Senator Scott Brown has taken a lot of guff during his reelection campaign for boasts about his secret meetings with kings and queens and frequent calls from Secretary of State Hillary Rodham Clinton, both of which turned out to be exaggerations of the truth.
But the Republican has no corner on the braggadocio market, as his Democratic rival showed again this past week.
Harvard Law School professor Elizabeth Warren, a proud champion of the middle class, nonetheless claimed support from the very same Wall Street crowd she so frequently targets for criticism.
“Every now and again, I meet with someone who’s been very successful on Wall Street, who says, ‘I want to support your campaign because I believe you will save capitalism,’ ” Warren said during an interview with the National Journal’s Jim O’Sullivan published July 29.
By Monday, the comment was pinging around the Internet and Twittersphere, accompanied by a fairly snarky reaction. That prompted Warren to backpedal Tuesday as she made a campaign stop in Somerville.
“I passed along a comment that was over the top, and it was silly for me to do so,” she told reporters. Warren repeated the statement to each question on the topic.
Brown’s staff pounced, linking the comment to another boast last fall, when Warren said that “I created much of the intellectual foundation” for the Occupy Wall Street movement.
“Even Professor Warren recognizes how silly it is for the intellectual founder of the Occupy protest movement to suggest that she is going to save our free enterprise system,” said Brown spokesman Colin Reed.
Concerns arise with building
In a Big Dig that has already had a falling ceiling panel and falling ceiling lights, you can forgive the motoring public some angst as the steel skeleton for an 11-story apartment building takes rise directly over the southbound entrance to the Tip O’Neill tunnel.
Could the $140 million complex on Causeway Street trigger a collapse in a critical part of the $15 billion project?
Nope, say Transportation Secretary Richard Davey and his staff.
“The building is founded in three different ways,” Cyndi Roy, spokeswoman for the Massachusetts Department of Transportation, wrote in reference to how the building will be supported. “Directly on the [Central Artery/Tunnel] and Orange Line slurry walls; on spread footings over structured fill over the CA/T tunnel roof; and on mini piles that go down between the CA/T and Orange Line tunnels to — and into — the same bedrock that the tunnel slurry walls are founded on.”
“The Victor,” as the building will be known, will have 286 apartments, high-end restaurants, and 138 parking spaces, planners have said.
Roy added that the structural design was prepared by an experienced engineering firm, with full knowledge of the Central Artery/Tunnel and Orange Line design, and after extensive site investigations.
It also was reviewed by an outside engineering firm and by the Federal Highway Administration, “all of which approved the design and construction,” Roy added.
Noting that work, Davey said in his own e-mail: “The short answer is no, I am not concerned.”
Patrick staffer departing
Another member of the Patrick administration, Deputy Chief of Staff Sydney Asbury, has deciding against returning to the State House when she finishes the maternity leave she started in May after the birth of her son, Dylan.
Instead, Asbury will take a part-time position at what is rapidly becoming an administration expatriate community, Northwind Strategies.

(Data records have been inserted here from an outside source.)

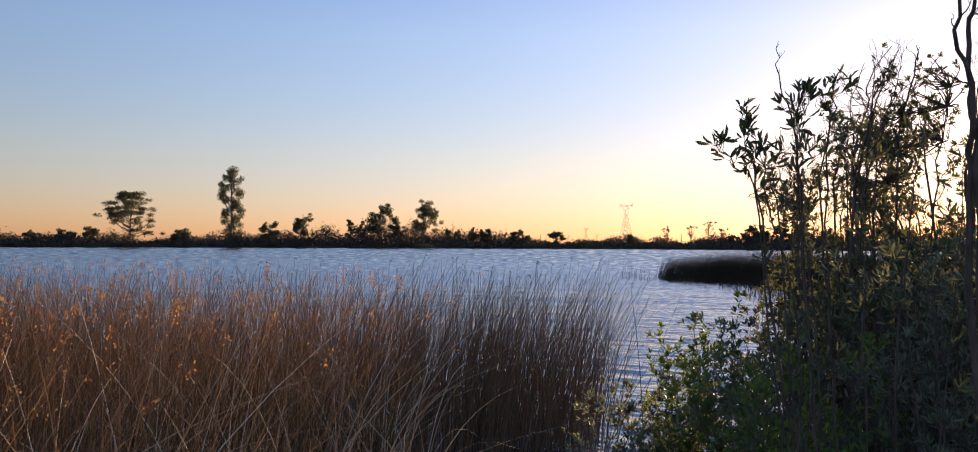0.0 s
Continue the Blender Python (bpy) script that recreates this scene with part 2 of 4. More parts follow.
RUSH = plant_material("dark_rush", ((0.15, (0.08, 0.056, 0.032)), (0.5, (0.135, 0.092, 0.052)), (0.85, (0.27, 0.175, 0.095))), 0.32, 0.08, 20.0, 0.5)
# the rush again, with the shade of backlit stalks put into its colour
BACKLIT_RUSH = plant_material("backlit_rush", ((0.15, (0.048, 0.037, 0.025)), (0.5, (0.082, 0.06, 0.038)), (0.85, (0.14, 0.098, 0.058))), 0.6, 0.08, 20.0, 0.25)
SEED = plant_material("seed_head", ((0.15, (0.04, 0.022, 0.013)), (0.5, (0.09, 0.05, 0.025)), (0.85, (0.16, 0.09, 0.045))), 0.9, 0.0, 80.0, 0.1)

PLUME = plant_material("orange_plume", ((0.15, (0.20, 0.09, 0.03)), (0.5, (0.38, 0.19, 0.06)), (0.85, (0.55, 0.33, 0.13))), 0.8, 0.35, 80.0, 0.2)

# ---- mesh tools ----
rng = np.random.default_rng(7)


def mesh(name, verts, quads=None, tris=None, smooth=False):
    verts = np.asarray(verts, np.float32).reshape(-1, 3)
    loops, starts, n = [], [], 0
    for faces, k in ((quads, 4), (tris, 3)):
        if faces is None or not len(faces):
            continue
        faces = np.asarray(faces, np.int32).reshape(-1, k)
        loops.append(faces.ravel())
        starts.append(n + np.arange(len(faces)) * k)
        n += faces.size
    loops, starts = np.concatenate(loops), np.concatenate(starts)
    data = bpy.data.meshes.new(name)
    data.vertices.add(len(verts))
    data.vertices.foreach_set("co", verts.ravel())
    data.loops.add(len(loops))
    data.loops.foreach_set("vertex_index", loops.astype(np.int32))
    data.polygons.add(len(starts))
    data.polygons.foreach_set("loop_start", starts.astype(np.int32))
    data.update(calc_edges=True)
    data.validate()
    if smooth:
        data.polygons.foreach_set("use_smooth", np.ones(len(starts), bool))
    return data


def part(name, data, material, parent=None, label=""):
    ob = new(name, data)
    if material and not data.materials:
        data.materials.append(material)
    if parent:
        ob.parent = parent
    return tagged(ob, label)


def empty(name, at, label, category, group="", kind=""):
    ob = new(name)
    ob.location = at
    return tagged(ob, label, category, group, kind)


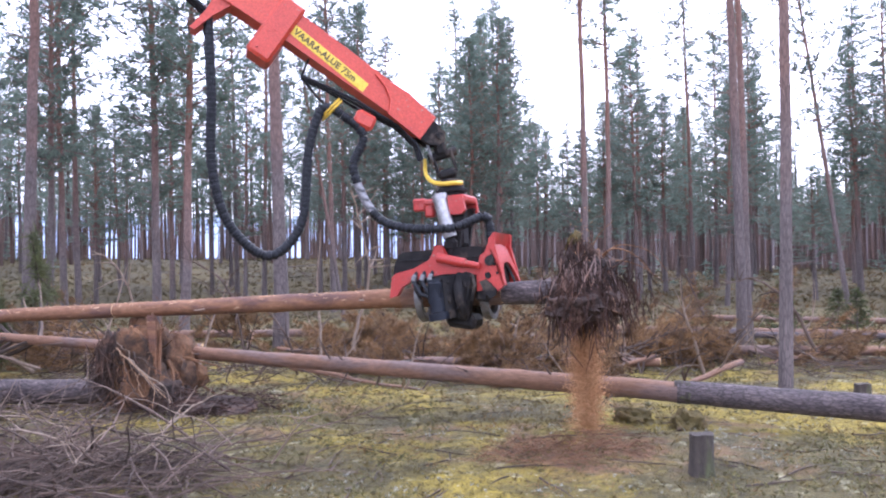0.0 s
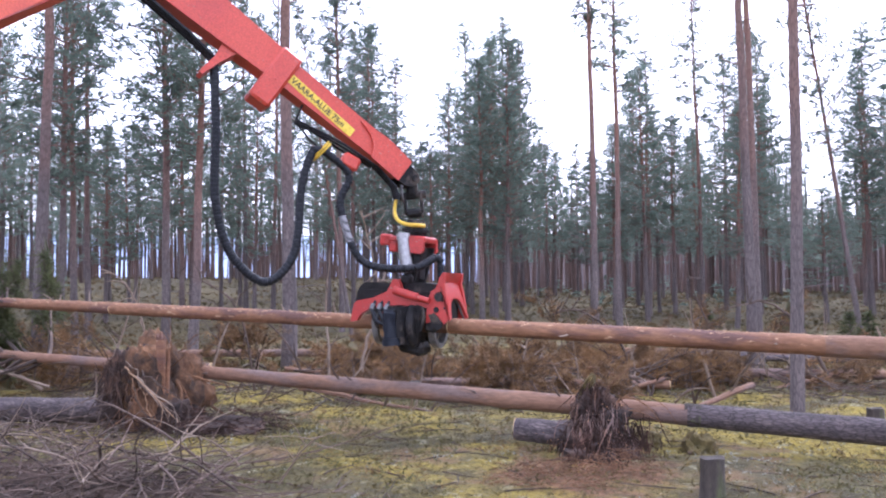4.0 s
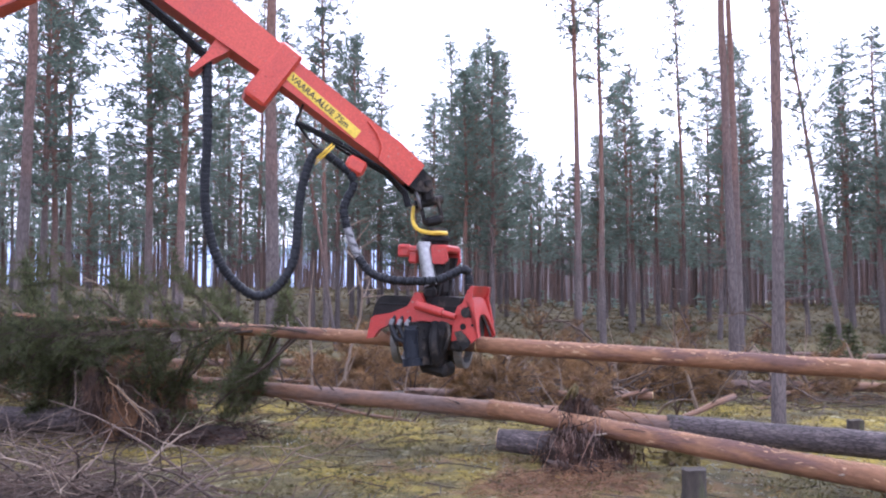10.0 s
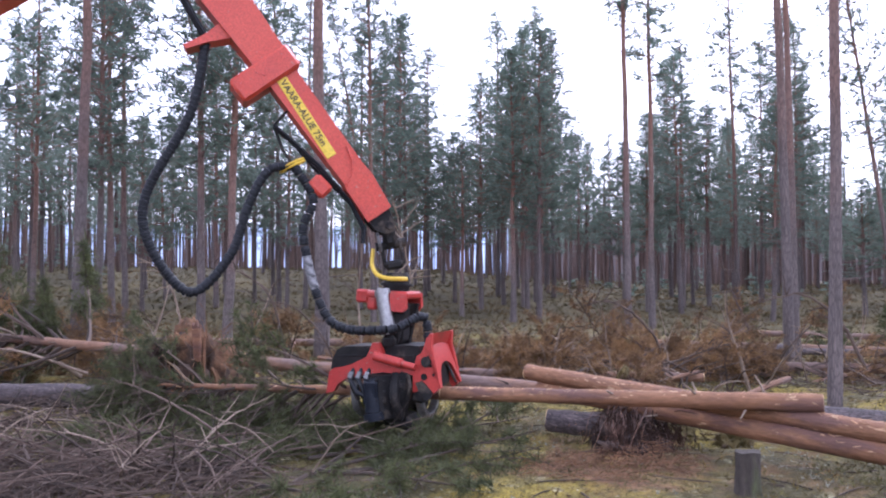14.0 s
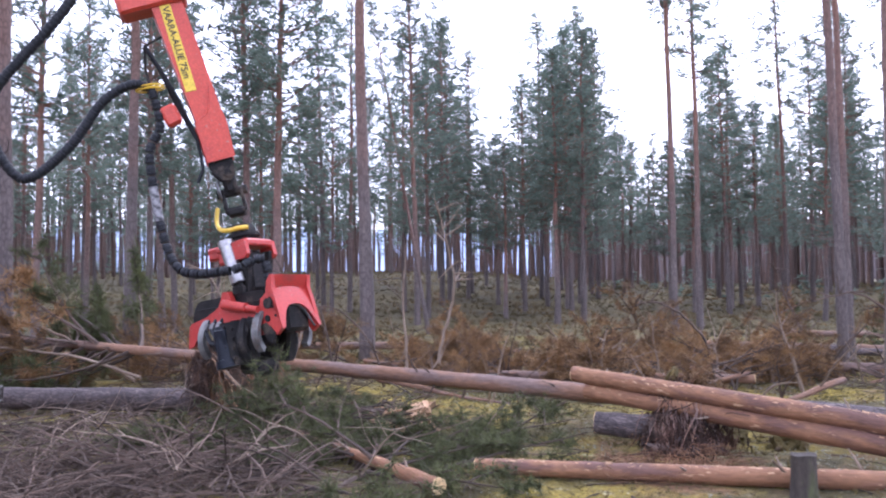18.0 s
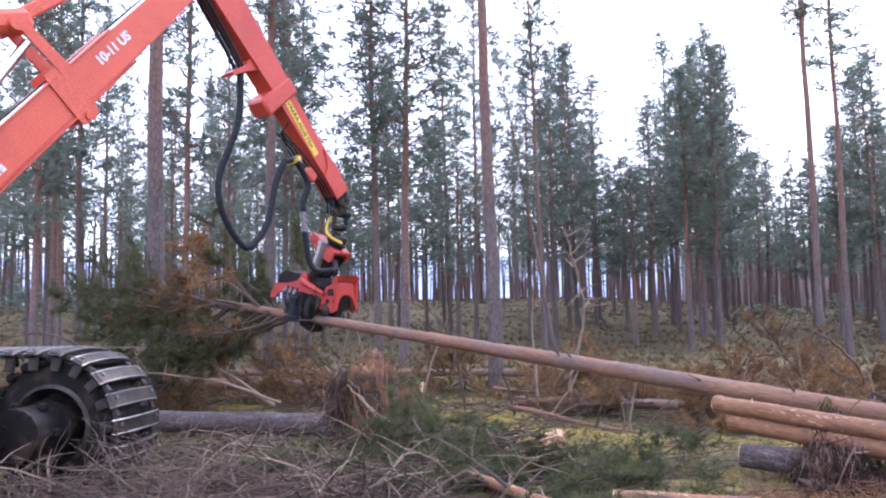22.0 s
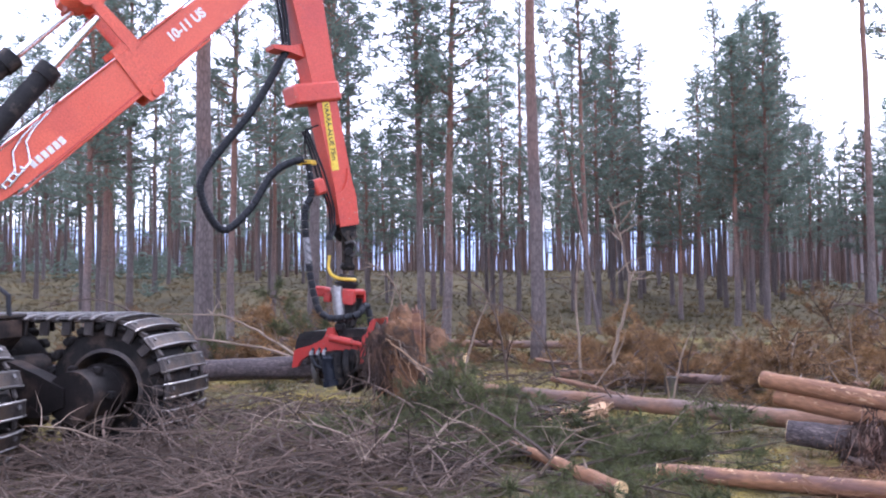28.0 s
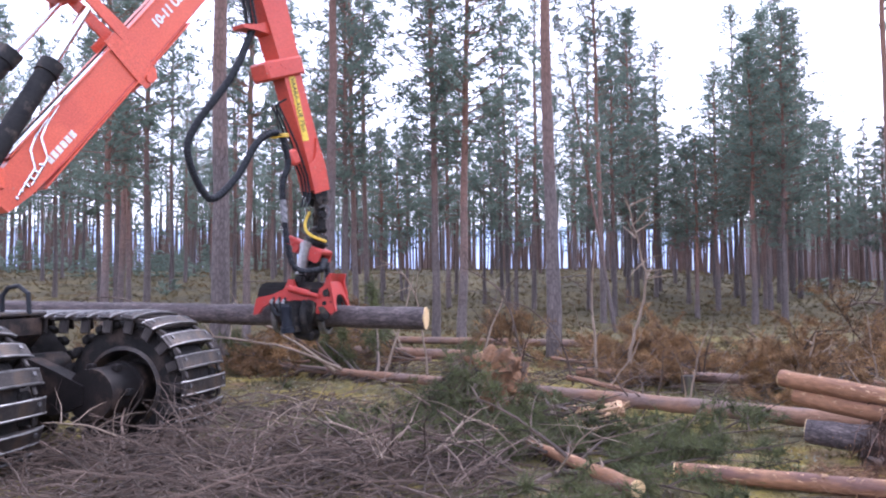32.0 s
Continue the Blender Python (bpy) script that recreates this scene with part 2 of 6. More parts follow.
MOSS = surface("torn_moss", (0.064, 0.051, 0.015), (0.124, 0.087, 0.025), 5, 30, 1.0, bump=1.0, c3=(0.053, 0.031, 0.021), scale3=3.0, at3=0.56)
STUMPWOOD = surface("weathered_stump", (0.040, 0.032, 0.026), (0.076, 0.060, 0.048), 6, 40, 0.95, bump=0.9, stretch=(1, 1, 0.3), c3=(0.087, 0.095, 0.040), scale3=4, at3=0.6)


for dull in (BLACK, BLUE_BOX, CHASSIS, RUBBER, TYRE):
    dull.node_tree.nodes["Principled BSDF"].inputs["Specular IOR Level"].default_value = 0.22


def trunk_material():
    """Pine bark: grey plates below, thin orange bark higher up."""
    m = surface("standing_pine_bark", (0.110, 0.090, 0.086), (0.174, 0.139, 0.130), 2.2, 14, 0.92, bump=0.9, stretch=(2.2, 2.2, 0.5), vary=0.22)
    n, l = m.node_tree.nodes, m.node_tree.links
    bsdf = n["Principled BSDF"]
    old = bsdf.inputs["Base Color"].links[0].from_socket
    co = n.new("ShaderNodeTexCoord")
    sep = n.new("ShaderNodeSeparateXYZ")
    l.new(co.outputs["Object"], sep.inputs[0])
    wob = n.new("ShaderNodeTexNoise")
    wob.inputs["Scale"].default_value = 0.8
    l.new(co.outputs["Object"], wob.inputs["Vector"])
    add = n.new("ShaderNodeMath")
    add.operation = "MULTIPLY_ADD"
    add.inputs[1].default_value = 6.0
    l.new(wob.outputs["Fac"], add.inputs[0])
    own = n.new("ShaderNodeObjectInfo")
    lift = n.new("ShaderNodeMath")
    lift.operation = "MULTIPLY_ADD"
    lift.inputs[1].default_value = 4.5
    l.new(own.outputs["Random"], lift.inputs[0])
    l.new(sep.outputs["Z"], lift.inputs[2])
    l.new(lift.outputs[0], add.inputs[2])
    r = n.new("ShaderNodeMapRange")
    r.inputs[1].default_value, r.inputs[2].default_value = 7.6, 13.5
    l.new(add.outputs[0], r.inputs[0])
    x = n.new("ShaderNodeMix")
    x.data_type = "RGBA"
    x.inputs[7].default_value = (0.235, 0.122, 0.086, 1)
    l.new(r.outputs[0], x.inputs[0])
    l.new(old, x.inputs[6])
    l.new(x.outputs[2], bsdf.inputs["Base Color"])
    return m


TRUNK = cracked(trunk_material(), (22, 22, 6), 0.66)


def ground_material():
    """Moss, lichen, heath and needle litter in patches; canopy shade painted into the far floor."""
    m = bpy.data.materials.new("mossy_forest_floor")
    m.use_nodes = True
    n, l = m.node_tree.nodes, m.node_tree.links
    bsdf = n["Principled BSDF"]
    bsdf.inputs["Roughness"].default_value = 1.0
    co = n.new("ShaderNodeTexCoord")

    def grain(s, d=5.0, off=0.0):
        mp = n.new("ShaderNodeMapping")
        mp.inputs["Location"].default_value = (off, off * 0.7, 0)
        t = n.new("ShaderNodeTexNoise")
        t.inputs["Scale"].default_value, t.inputs["Detail"].default_value, t.inputs["Roughness"].default_value = s, d, 0.65
        l.new(co.outputs["Object"], mp.inputs[0])
        l.new(mp.outputs[0], t.inputs["Vector"])
        return t.outputs["Fac"]

    def step(v, lo, hi):
        r = n.new("ShaderNodeMapRange")
        r.inputs[1].default_value, r.inputs[2].default_value = lo, hi
        l.new(v, r.inputs[0])
        return r.outputs[0]

    def mix(f, a, b, mode="MIX"):
        x = n.new("ShaderNodeMix")
        x.data_type, x.blend_type = "RGBA", mode
        for s, v in ((0, f), (6, a), (7, b)):
            if isinstance(v, float):
                x.inputs[s].default_value = v
            elif isinstance(v, tuple):
                x.inputs[s].default_value = (*v, 1)
            else:
                l.new(v, x.inputs[s])
        return x.outputs[2]

    col = mix(step(grain(1.3), 0.40, 0.60), (0.062, 0.052, 0.019), (0.116, 0.092, 0.029))
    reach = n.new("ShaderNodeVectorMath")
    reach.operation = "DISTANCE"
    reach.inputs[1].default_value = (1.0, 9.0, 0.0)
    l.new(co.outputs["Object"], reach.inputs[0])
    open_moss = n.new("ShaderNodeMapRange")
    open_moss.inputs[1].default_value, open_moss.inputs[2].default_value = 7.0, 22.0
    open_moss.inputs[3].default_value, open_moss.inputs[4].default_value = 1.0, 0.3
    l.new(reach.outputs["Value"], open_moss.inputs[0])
    patch = n.new("ShaderNodeMath")
    patch.operation = "MULTIPLY"
    l.new(step(grain(0.42, 6, 3.1), 0.47, 0.58), patch.inputs[0])
    l.new(open_moss.outputs[0], patch.inputs[1])
    col = mix(patch.outputs[0], col, (0.255, 0.190, 0.022))
    col = mix(step(grain(0.9, 6, 7.7), 0.55, 0.64), col, (0.156, 0.094, 0.039))
    col = mix(step(grain(3.5, 6, 1.3), 0.59, 0.68), col, (0.322, 0.295, 0.174))
    col = mix(step(grain(13, 5, 9.3), 0.63, 0.70), col, (0.374, 0.345, 0.230))
    # darker litter tone beyond the clearing stands in for canopy shade
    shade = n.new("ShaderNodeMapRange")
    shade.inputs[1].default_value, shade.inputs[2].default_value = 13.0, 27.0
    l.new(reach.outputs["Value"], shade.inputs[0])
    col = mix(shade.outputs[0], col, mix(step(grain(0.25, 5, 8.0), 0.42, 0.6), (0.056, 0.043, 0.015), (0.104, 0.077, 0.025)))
    # bare orange sand where the root plate was dragged
    spot = n.new("ShaderNodeVectorMath")
    spot.operation = "DISTANCE"
    spot.inputs[1].default_value = (1.15, 7.3, 0.0)
    l.new(co.outputs["Object"], spot.inputs[0])
    ragged = n.new("ShaderNodeMath")
    ragged.operation = "MULTIPLY_ADD"
    ragged.inputs[1].default_value = -2.6
    l.new(grain(1.6, 6, 4.0), ragged.inputs[0])
    l.new(spot.outputs["Value"], ragged.inputs[2])
    col = mix(step(ragged.outputs[0], -0.35, -0.85), col, (0.160, 0.082, 0.036))
    col = mix(step(grain(16, 4, 5.0), 0.55, 0.70), col, (0.088, 0.070, 0.025))
    sh = n.new("ShaderNodeMapRange")
    sh.inputs[1].default_value, sh.inputs[2].default_value, sh.inputs[3].default_value, sh.inputs[4].default_value = 0.3, 0.7, 0.6, 1.3
    fine = grain(45, 6)
    l.new(fine, sh.inputs[0])
    col = mix(1.0, col, sh.outputs[0], "MULTIPLY")
    clump = n.new("ShaderNodeMapRange")
    clump.inputs[1].default_value, clump.inputs[2].default_value, clump.inputs[3].default_value, clump.inputs[4].default_value = 0.35, 0.65, 0.62, 1.25
    l.new(grain(9, 6, 6.0), clump.inputs[0])
    col = mix(1.0, col, clump.outputs[0], "MULTIPLY")
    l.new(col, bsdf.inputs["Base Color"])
    b = n.new("ShaderNodeBump")
    b.inputs["Strength"].default_value, b.inputs["Distance"].default_value = 0.9, 0.05
    l.new(grain(22, 6, 2.0), b.inputs["Height"])
    l.new(b.outputs[0], bsdf.inputs["Normal"])
    return m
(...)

The political consulting and lobbying firm is headed by former chief of staff Doug Rubin, and already includes former communications director Kyle Sullivan and former campaign advance man David O’Brien.
Asbury has a long history with Patrick, spanning her start as a volunteer on his 2006 campaign to manager of his 2010 reelection effort.
“Sydney is a wise counsel, effective and thoughtful leader, and dear friend. I’ll miss her,” the governor said.
Frank’s first choice of judge
During a forum for Globe subscribers this past week, US Representative Barney Frank admitted that Governor Deval Patrick wasn’t his first choice for the person to preside over his July 7 wedding to partner Jim Ready.
It was Margaret Marshall, who headed the Supreme Judicial Court when it issued its landmark 2003 ruling making Massachusetts the first state to legalize marriage between gays and lesbians.
“I said, ‘Margie, will you marry me?’” Frank said, using Marshall’s nickname, as he recalled a conversation between the two.
“She said, ‘I would love to,’ but, unfortunately, she and her husband were scheduled then to be out of town,” the congressman added.